_The exercise_:
Output every line exactly as written. Leave out pictures.

_Data provided_:
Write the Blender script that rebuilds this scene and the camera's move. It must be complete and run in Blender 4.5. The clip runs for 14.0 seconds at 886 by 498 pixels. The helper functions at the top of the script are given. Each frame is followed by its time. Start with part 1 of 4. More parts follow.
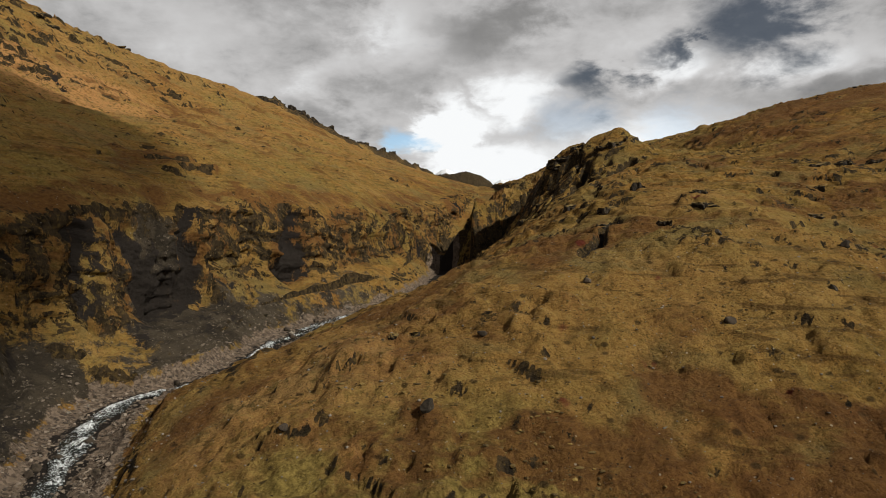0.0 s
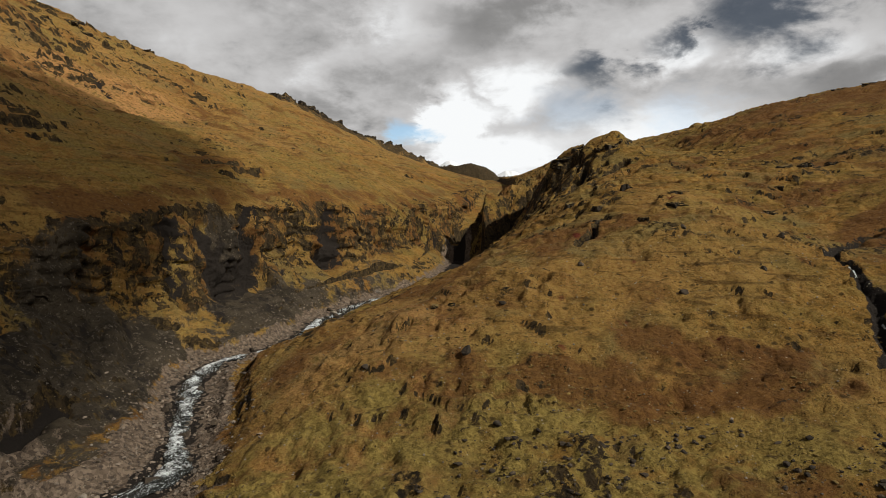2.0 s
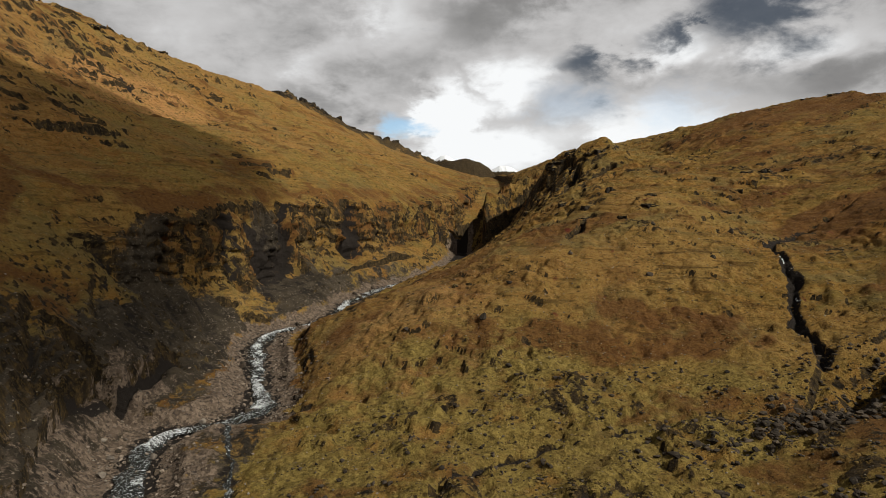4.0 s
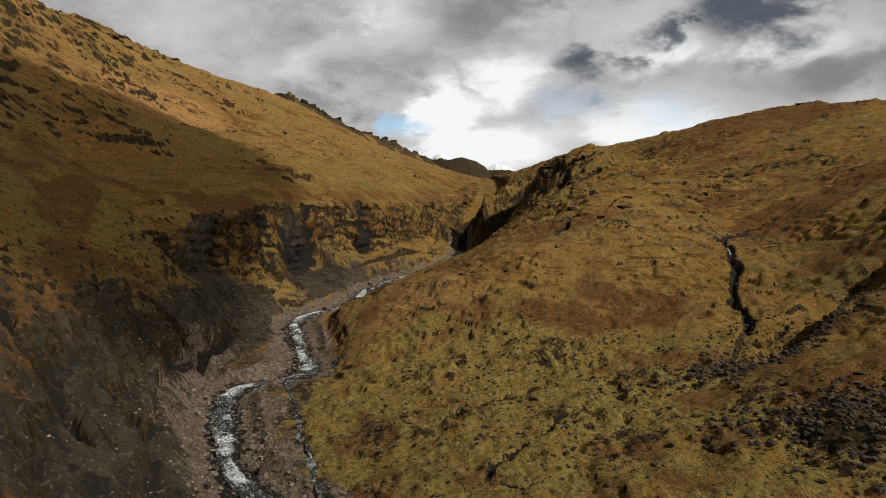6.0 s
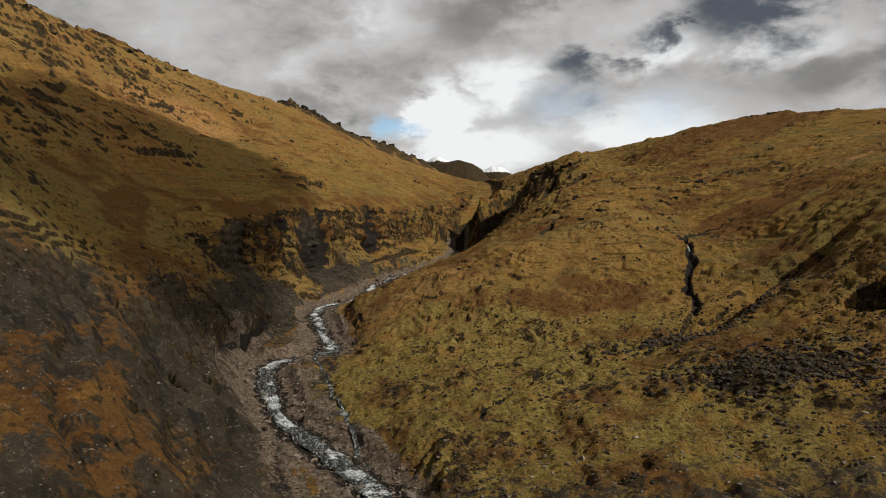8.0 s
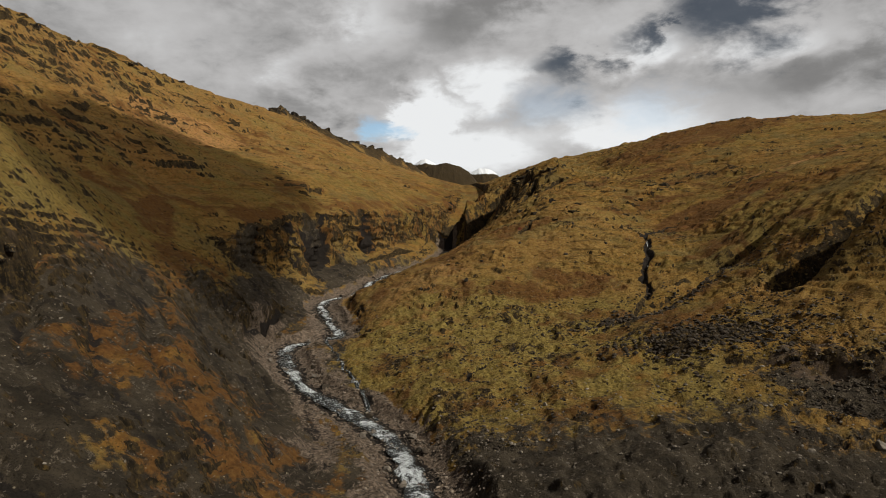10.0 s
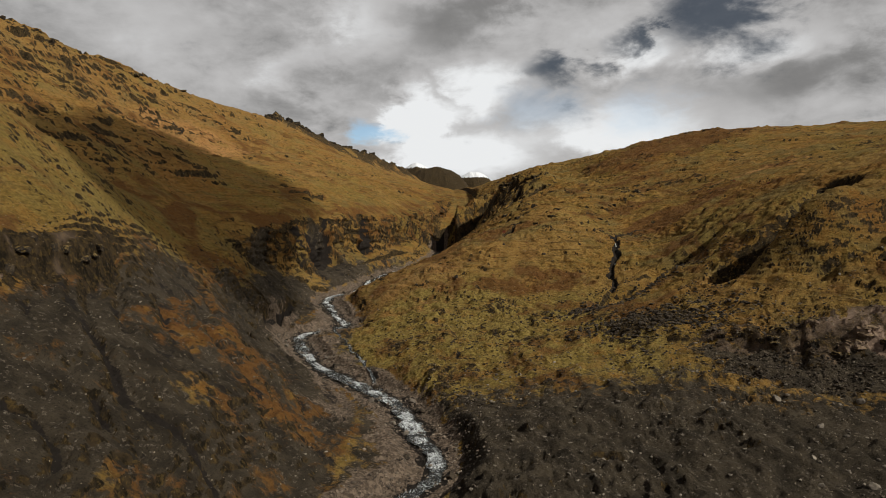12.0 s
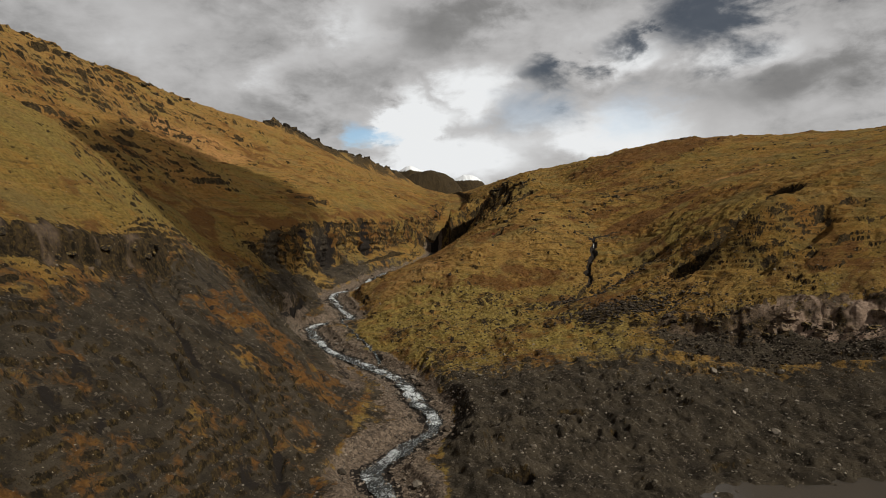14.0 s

_Task answer_:
Write the Blender script that rebuilds this scene and the camera's move. It must be complete and run in Blender 4.5. The clip runs for 14.0 seconds at 886 by 498 pixels. The helper functions at the top of the script are given. Each frame is followed by its time. Start with part 1 of 4. More parts follow.
0.0 s
2.0 s
4.0 s
6.0 s
8.0 s
10.0 s
12.0 s
14.0 s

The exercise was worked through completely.